start

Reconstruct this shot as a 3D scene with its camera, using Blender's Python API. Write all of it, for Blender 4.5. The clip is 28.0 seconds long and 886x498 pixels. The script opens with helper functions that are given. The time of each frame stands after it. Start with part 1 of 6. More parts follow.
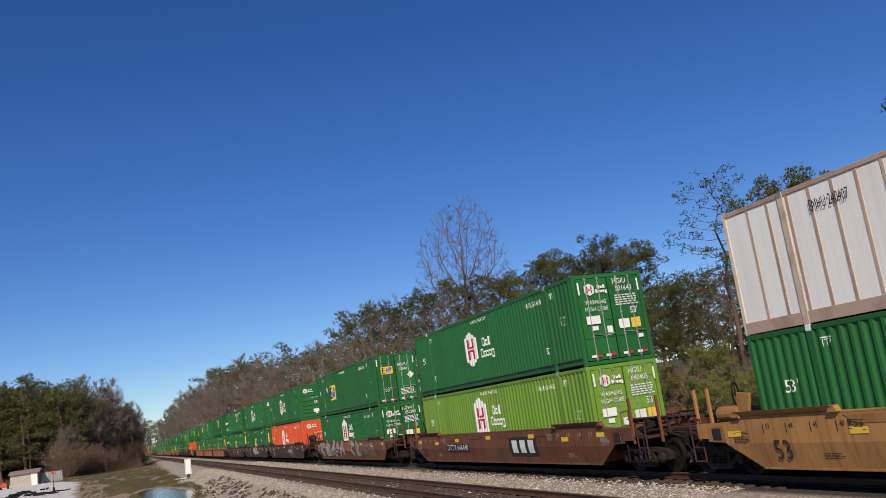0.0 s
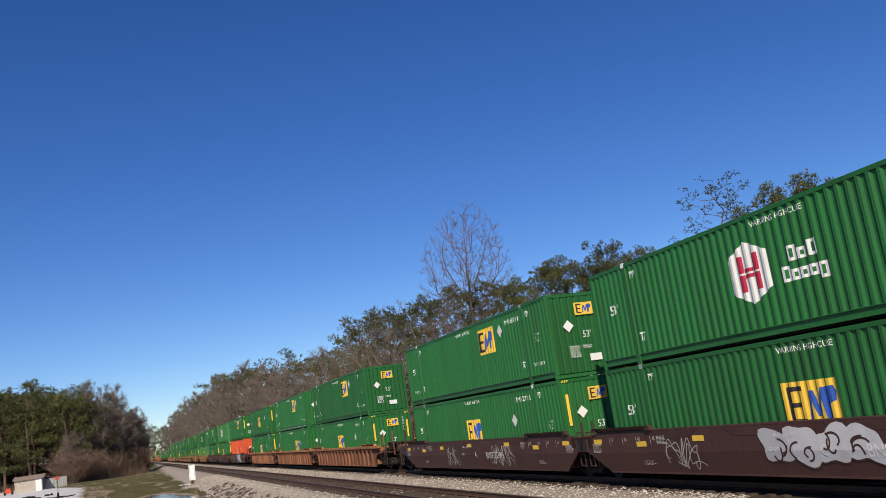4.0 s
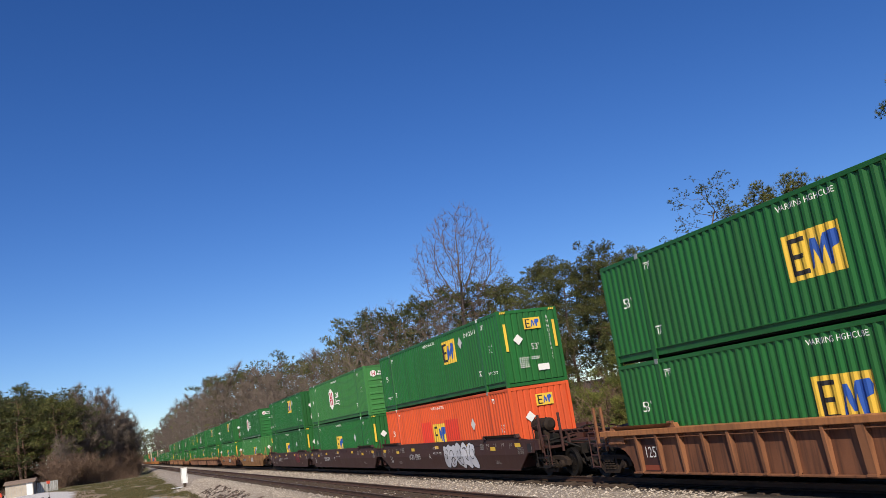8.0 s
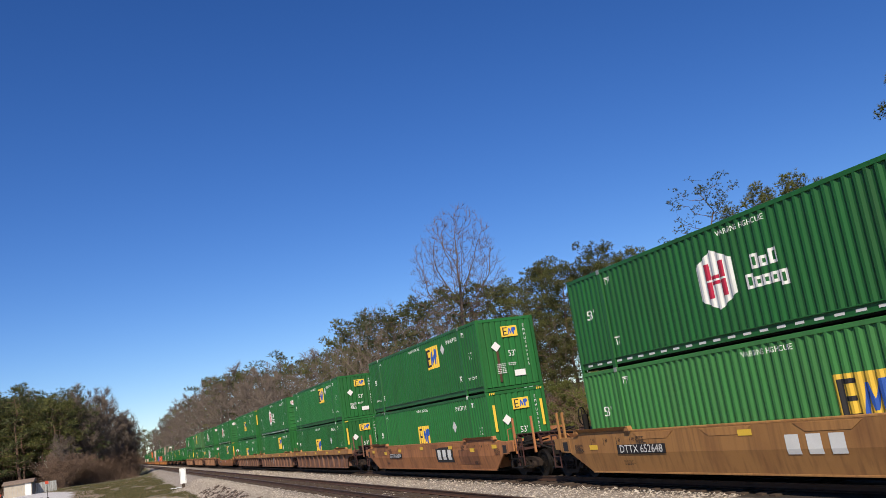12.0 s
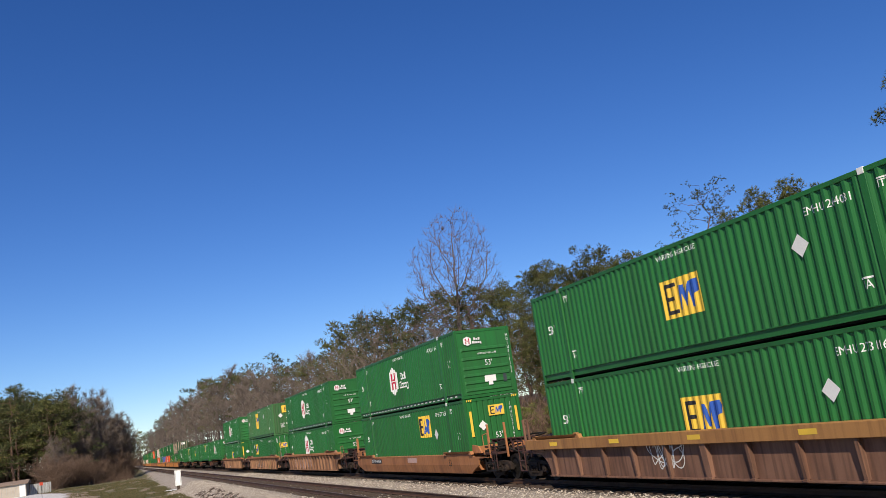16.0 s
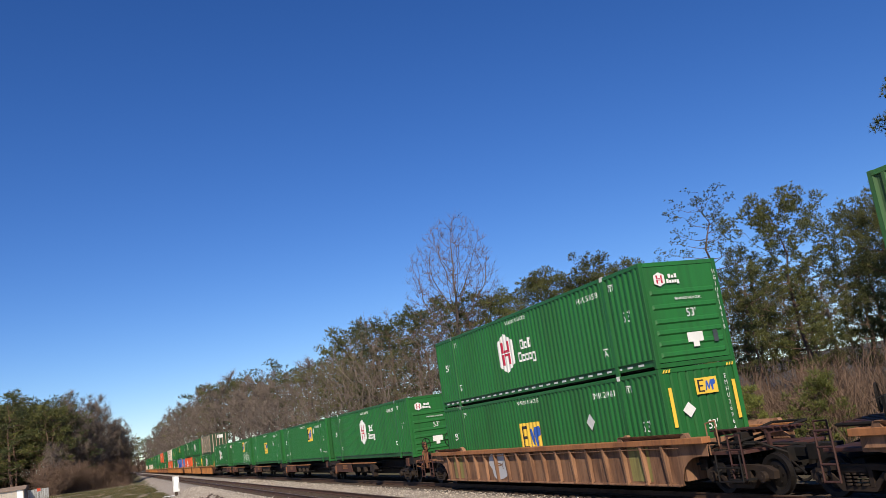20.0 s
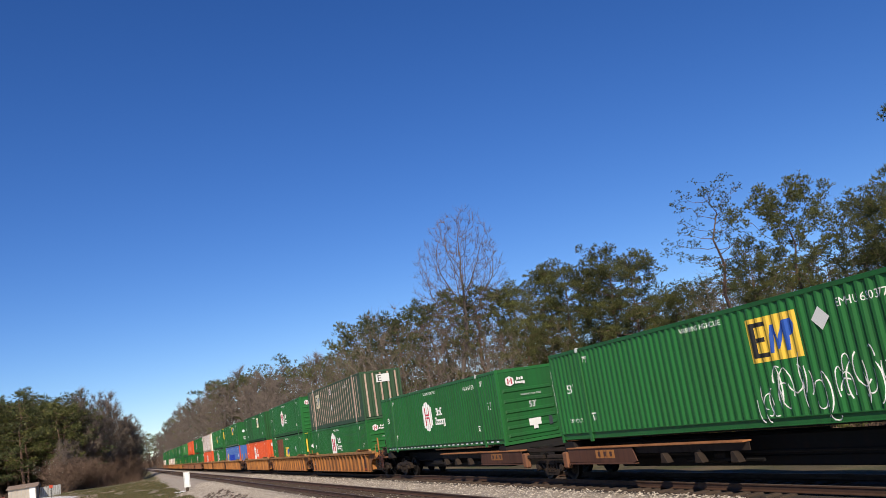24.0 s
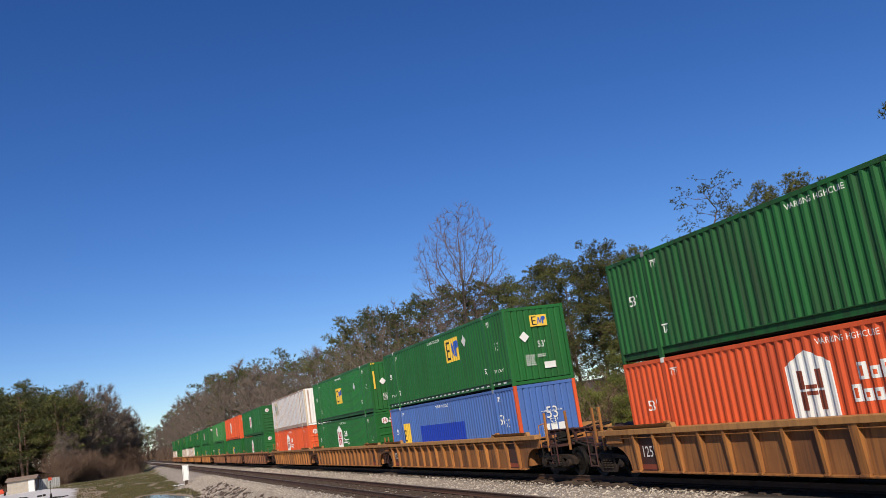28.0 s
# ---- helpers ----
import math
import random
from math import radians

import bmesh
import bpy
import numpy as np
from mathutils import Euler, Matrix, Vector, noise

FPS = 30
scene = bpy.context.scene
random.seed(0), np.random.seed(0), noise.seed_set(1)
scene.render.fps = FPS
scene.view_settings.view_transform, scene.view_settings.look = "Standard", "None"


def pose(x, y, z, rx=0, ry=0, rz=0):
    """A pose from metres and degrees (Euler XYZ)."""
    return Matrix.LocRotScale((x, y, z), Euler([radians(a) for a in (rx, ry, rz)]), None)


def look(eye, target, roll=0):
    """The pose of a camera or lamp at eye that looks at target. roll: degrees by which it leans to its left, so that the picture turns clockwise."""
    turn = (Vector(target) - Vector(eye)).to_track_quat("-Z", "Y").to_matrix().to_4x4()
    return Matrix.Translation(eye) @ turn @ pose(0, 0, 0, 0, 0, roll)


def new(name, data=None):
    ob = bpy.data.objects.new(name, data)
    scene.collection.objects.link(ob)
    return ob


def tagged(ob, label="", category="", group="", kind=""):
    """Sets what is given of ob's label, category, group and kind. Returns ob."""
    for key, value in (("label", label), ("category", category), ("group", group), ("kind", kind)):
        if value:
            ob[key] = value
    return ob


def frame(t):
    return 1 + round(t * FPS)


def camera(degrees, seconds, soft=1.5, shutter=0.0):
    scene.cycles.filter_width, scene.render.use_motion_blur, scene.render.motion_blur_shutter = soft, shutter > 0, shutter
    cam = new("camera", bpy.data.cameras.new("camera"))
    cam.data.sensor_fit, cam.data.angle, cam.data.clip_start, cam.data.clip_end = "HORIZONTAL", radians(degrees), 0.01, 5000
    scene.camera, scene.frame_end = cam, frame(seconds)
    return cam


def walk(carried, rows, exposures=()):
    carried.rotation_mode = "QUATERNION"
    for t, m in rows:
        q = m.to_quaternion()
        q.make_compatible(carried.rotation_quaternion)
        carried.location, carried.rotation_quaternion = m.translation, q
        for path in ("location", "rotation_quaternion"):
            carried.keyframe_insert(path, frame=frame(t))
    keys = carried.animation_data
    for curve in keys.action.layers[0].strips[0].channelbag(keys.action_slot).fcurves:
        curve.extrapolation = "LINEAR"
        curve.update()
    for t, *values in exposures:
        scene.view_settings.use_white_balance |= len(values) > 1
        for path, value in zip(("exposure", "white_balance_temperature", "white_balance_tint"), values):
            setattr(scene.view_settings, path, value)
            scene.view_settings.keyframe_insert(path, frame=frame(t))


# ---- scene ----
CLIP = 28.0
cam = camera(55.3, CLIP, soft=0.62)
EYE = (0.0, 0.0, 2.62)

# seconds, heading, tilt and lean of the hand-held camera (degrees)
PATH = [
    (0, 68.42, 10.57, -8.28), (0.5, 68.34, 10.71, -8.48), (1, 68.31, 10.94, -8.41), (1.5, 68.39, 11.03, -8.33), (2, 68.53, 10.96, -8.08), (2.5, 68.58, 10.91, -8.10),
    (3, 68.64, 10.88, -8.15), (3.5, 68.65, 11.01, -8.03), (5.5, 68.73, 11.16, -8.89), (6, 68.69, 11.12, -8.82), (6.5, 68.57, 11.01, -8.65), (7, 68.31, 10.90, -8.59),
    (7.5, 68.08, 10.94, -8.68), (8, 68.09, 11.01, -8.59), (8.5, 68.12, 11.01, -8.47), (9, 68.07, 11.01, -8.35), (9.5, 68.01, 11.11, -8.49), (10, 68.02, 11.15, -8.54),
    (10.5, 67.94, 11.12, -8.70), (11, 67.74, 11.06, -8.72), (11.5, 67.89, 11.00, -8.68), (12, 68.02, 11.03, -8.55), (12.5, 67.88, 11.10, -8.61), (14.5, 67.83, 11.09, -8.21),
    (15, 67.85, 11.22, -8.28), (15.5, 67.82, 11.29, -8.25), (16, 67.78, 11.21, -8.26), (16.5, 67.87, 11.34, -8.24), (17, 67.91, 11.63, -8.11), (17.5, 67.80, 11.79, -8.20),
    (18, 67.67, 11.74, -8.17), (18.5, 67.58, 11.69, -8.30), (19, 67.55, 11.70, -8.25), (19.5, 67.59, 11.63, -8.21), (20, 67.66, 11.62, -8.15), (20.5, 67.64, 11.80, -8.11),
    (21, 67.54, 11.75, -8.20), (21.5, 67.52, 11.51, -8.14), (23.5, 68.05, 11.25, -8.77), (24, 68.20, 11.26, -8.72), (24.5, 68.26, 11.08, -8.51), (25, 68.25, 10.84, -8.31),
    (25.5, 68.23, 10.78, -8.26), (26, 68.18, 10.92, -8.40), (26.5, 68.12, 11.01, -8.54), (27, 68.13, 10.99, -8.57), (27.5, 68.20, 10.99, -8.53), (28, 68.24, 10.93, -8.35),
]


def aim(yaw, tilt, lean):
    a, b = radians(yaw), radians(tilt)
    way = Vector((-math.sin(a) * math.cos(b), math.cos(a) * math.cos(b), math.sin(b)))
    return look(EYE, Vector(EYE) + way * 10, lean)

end

_Directions_.
Only the lines from the one containing "curve.update()" to the one containing "EYE = (0.0, 0.0, 2.62)" are to be printed, both ends included, exactly as written.

_Output_.
        curve.update()
    for t, *values in exposures:
        scene.view_settings.use_white_balance |= len(values) > 1
        for path, value in zip(("exposure", "white_balance_temperature", "white_balance_tint"), values):
            setattr(scene.view_settings, path, value)
            scene.view_settings.keyframe_insert(path, frame=frame(t))


# ---- scene ----
CLIP = 28.0
cam = camera(55.3, CLIP, soft=0.62)
EYE = (0.0, 0.0, 2.62)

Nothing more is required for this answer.